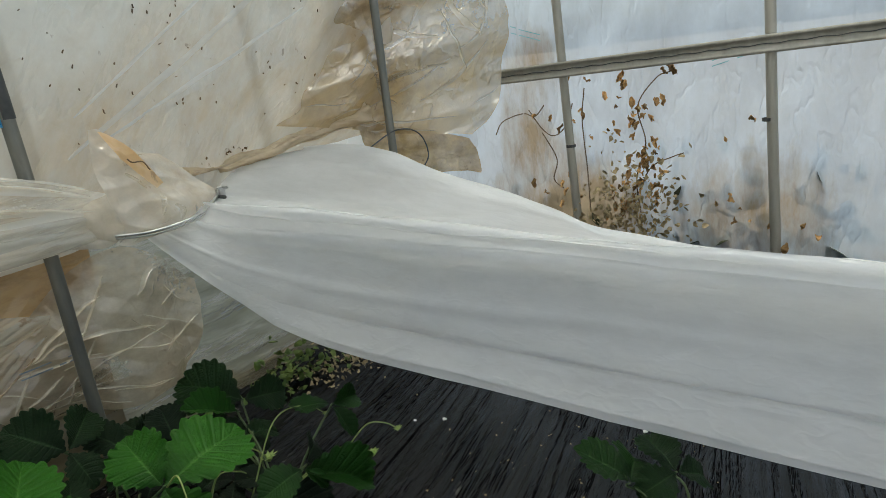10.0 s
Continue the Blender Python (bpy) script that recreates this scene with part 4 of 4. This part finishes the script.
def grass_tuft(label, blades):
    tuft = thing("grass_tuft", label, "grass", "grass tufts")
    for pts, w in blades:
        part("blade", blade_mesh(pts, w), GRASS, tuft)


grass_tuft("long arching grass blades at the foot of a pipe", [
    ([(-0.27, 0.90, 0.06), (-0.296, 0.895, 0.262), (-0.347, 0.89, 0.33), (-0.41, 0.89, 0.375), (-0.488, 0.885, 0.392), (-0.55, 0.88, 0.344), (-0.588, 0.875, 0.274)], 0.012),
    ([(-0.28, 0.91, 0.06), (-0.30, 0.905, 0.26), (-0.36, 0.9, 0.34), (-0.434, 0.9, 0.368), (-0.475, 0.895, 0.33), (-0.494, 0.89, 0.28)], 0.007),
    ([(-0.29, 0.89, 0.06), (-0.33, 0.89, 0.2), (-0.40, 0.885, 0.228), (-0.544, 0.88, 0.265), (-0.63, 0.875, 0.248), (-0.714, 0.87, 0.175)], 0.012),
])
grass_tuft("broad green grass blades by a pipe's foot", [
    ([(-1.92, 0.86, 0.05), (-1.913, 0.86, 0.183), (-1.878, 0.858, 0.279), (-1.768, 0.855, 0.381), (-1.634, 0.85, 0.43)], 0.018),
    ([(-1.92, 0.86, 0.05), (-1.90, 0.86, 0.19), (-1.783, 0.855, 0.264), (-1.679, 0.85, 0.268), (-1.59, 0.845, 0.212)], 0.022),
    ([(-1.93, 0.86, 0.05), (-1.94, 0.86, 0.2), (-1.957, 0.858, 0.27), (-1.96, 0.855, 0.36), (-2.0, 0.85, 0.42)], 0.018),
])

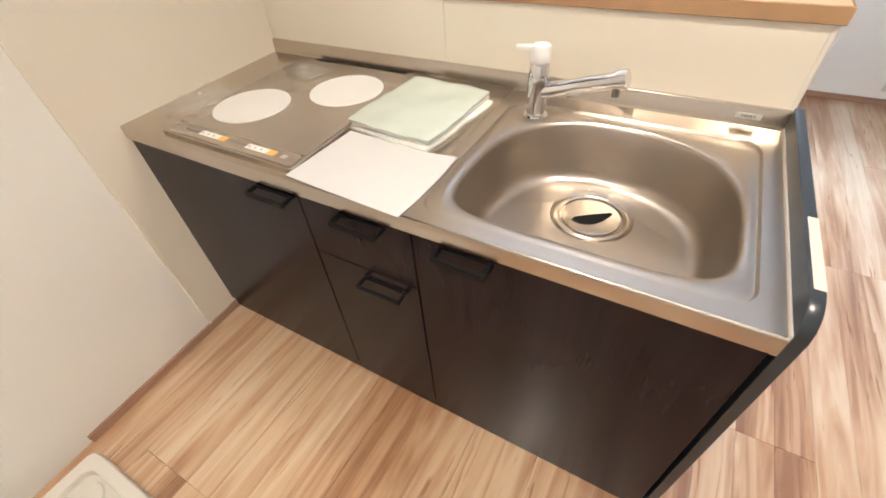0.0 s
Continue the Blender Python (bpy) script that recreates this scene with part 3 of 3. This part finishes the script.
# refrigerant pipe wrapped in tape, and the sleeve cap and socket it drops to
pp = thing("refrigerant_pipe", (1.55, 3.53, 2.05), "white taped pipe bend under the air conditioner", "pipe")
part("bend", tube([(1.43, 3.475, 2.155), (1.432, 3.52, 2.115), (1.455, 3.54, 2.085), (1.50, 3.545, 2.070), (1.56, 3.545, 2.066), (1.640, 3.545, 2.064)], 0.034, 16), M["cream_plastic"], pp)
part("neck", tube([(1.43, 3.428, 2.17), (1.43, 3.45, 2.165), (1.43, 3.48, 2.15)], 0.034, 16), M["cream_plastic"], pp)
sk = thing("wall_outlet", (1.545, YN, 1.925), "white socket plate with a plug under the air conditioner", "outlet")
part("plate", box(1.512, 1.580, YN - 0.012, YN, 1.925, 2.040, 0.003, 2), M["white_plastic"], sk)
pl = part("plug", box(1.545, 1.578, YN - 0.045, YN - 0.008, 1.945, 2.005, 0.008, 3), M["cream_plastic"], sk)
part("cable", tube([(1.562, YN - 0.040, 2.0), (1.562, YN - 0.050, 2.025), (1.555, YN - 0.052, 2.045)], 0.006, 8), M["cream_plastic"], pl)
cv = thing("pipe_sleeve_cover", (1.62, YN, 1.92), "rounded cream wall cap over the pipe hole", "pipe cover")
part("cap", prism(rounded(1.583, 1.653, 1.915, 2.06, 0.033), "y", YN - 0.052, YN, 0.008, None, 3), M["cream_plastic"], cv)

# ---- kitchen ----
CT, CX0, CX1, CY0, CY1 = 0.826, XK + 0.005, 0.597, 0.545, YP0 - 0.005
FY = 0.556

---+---

Your goal —
Leave out the pictures and repeat the lines from the start of the material through the line with "w), GRASS, tuft)", inclusive.

Exercise response —
10.0 s
Continue the Blender Python (bpy) script that recreates this scene with part 4 of 4. This part finishes the script.
def grass_tuft(label, blades):
    tuft = thing("grass_tuft", label, "grass", "grass tufts")
    for pts, w in blades:
        part("blade", blade_mesh(pts, w), GRASS, tuft)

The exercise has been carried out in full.